What are these nations doing if not professing a common, non–Western identity, one based on the principles of a new world order as these step-by-step take shape and solidify?

I do not know why I read here and there in the Western press that this agreement is wobbly and may not hold, that it may never come to reopened embassies, and that the sentiments just quoted are somehow “gauzy,” as a New York Times correspondent put it in a report from Riyadh last weekend. It may not, in the way lots of things we expect may not come to be. But casting such doubts as these on the basis of who-can-tell-what betrays malign wishful thinking and an ignorance of recent history. It is a gauzy take.

The Saudis and Iranians have been back-channeling on the diplomatic side for years, notwithstanding all the appalling epithets and denunciations and the vicious animosity the war in Yemen has engendered. The Biden regime has failed to revive ties with Tehran and has flubbed relations with Riyadh, notably during Joey Biden’s unbelievably inept encounter with Crown Prince Mohammed bin Salman last year.

On the Chinese side, the mainland is now the second-largest market behind the U.S. for Saudi petroleum products, and Riyadh wants into the SCO. Two years ago this month, Javad Zarif, Tehran’s much-missed FM during the reformist years under Hassan Rouhani, made his own trip to Beijing, his to complete a long-negotiated, many-sided economic accord worth $400 billion over the next 23 years. I see nothing gauzy in these waxing relationships. That Times correspondent in Riyadh simply didn’t do her homework.

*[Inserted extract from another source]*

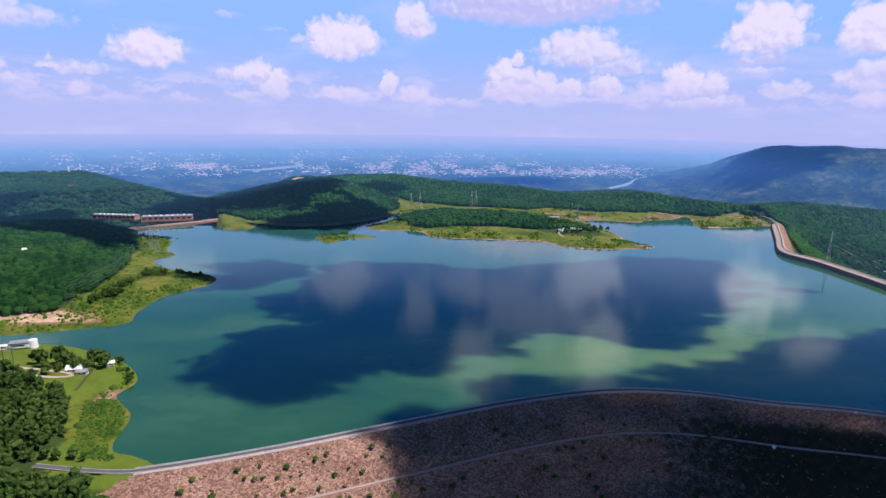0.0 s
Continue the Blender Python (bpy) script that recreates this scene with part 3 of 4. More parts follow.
slope_z = np.where(np.abs(dd - bench) < 3.2, CREST_Z - 0.35 - (bench - WIDTH) / 2.15, slope_z)
si = np.arange(sx.size).reshape(sx.shape)
sq = np.stack([si[:-1, :-1], si[:-1, 1:], si[1:, 1:], si[1:, :-1]], -1).reshape(-1, 4)
sq = sq[ok.ravel()[sq].all(1)]
su = np.unique(sq)
down = arrays("downstream_slope", np.stack([sx, sy, slope_z], -1).reshape(-1, 3)[su], np.searchsorted(su, sq), RIPRAP)
down.parent = dam
tagged(down, "broken brown and grey riprap rock, weedy lower down")
weedy = smooth(60, 260, sx) * smooth(9, 26, dd) * np.where(sy < 470, 1.0, 0.0)
at = down.data.attributes.new("weeds", "FLOAT", "POINT")
at.data.foreach_set("value", weedy.ravel()[su].astype(np.float32))
ribbon("crest_fill", DAM, [(0.2, CREST_Z - 0.12), (-WIDTH - 0.4, CREST_Z - 0.12)], GRAVEL, dam, "pale gravel crest", 1.5)
ROADLINE = CREST
road = ribbon("road", ROADLINE, [(-0.75, CREST_Z + 0.02), (-3.35, CREST_Z + 0.02)], ASPHALT, None, "", 0.35)
tagged(road, "grey asphalt road along the dam crest", "road", kind="structure")
for o in (-0.6, -3.5):
    kb = ribbon("kerb", CREST, [(o + 0.14, CREST_Z + 0.15), (o - 0.14, CREST_Z + 0.15)], KERB, None, "", 0.5)
    tagged(kb, "pale concrete kerb along the crest road", "kerb", kind="structure")
PARA = DAM[(DAM[:, 1] < 760)]
wall = ribbon("parapet", PARA, [(0.1, CREST_Z + 0.6), (-0.25, CREST_Z + 0.6)], KERB, None, "", 0.9)
tagged(wall, "low pale concrete parapet on the lake side", "parapet", kind="structure")
BENCH = CREST[(CREST[:, 0] > -120) & (CREST[:, 1] < 420) & (CREST[:, 0] < 470)]
tb = tangents(BENCH)
BENCH = BENCH - np.stack([-tb[:, 1], tb[:, 0]], -1) * bench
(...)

In quick succession last month, the Chinese Foreign Ministry published three documents that announced in perfectly plain terms Beijing’s intention to assume a leading role in geopolitics and multilateral diplomacy. The second of these, “The Global Security Initiative Concept Paper,” began with this:

This is an era rife with challenges. It is also one brimming with hope. We are convinced that the historical trends of peace, development and win-win cooperation are unstoppable. Upholding world peace and security and promoting global development and prosperity should be the common pursuit of all countries.

In hindsight, I am all but certain these ambitious, unshy papers were the project of Wang Yi, China’s top foreign affairs man and the master of ceremonies overseeing talks between the two leading Persian Gulf powers. I am also certain Wang acted as choreographer to coordinate release of these three policy statements just before last week’s diplomatic breakthrough. I confess nonetheless that I am surprised at the speed with which Wang got this done. “Wow” is our word.

I hear the sound of one hand clapping as the Biden regime pretends to applaud this new entente. And as could easily be anticipated, Washington officials and think tank inhabitants have it that Beijing’s diplomatic triumph is something just north of a shrug. This is what they do when they cannot bear looking at what the 21st century has in store. They flinch. They haven’t, after all, got any noninterference or respect for sovereignty to sell in the Middle East. Only their opposites, and the market for these just took a precipitous drop.

I am reluctant to guess what the Middle East will look like as China assumes a role that is very likely to trump America’s in one case after another. But if I had to, I would say the U.S. will continue pressing policies that continue to fail and China will continue doing what it has just done. Rife with challenges, brimming with hope is the best I can suggest just now.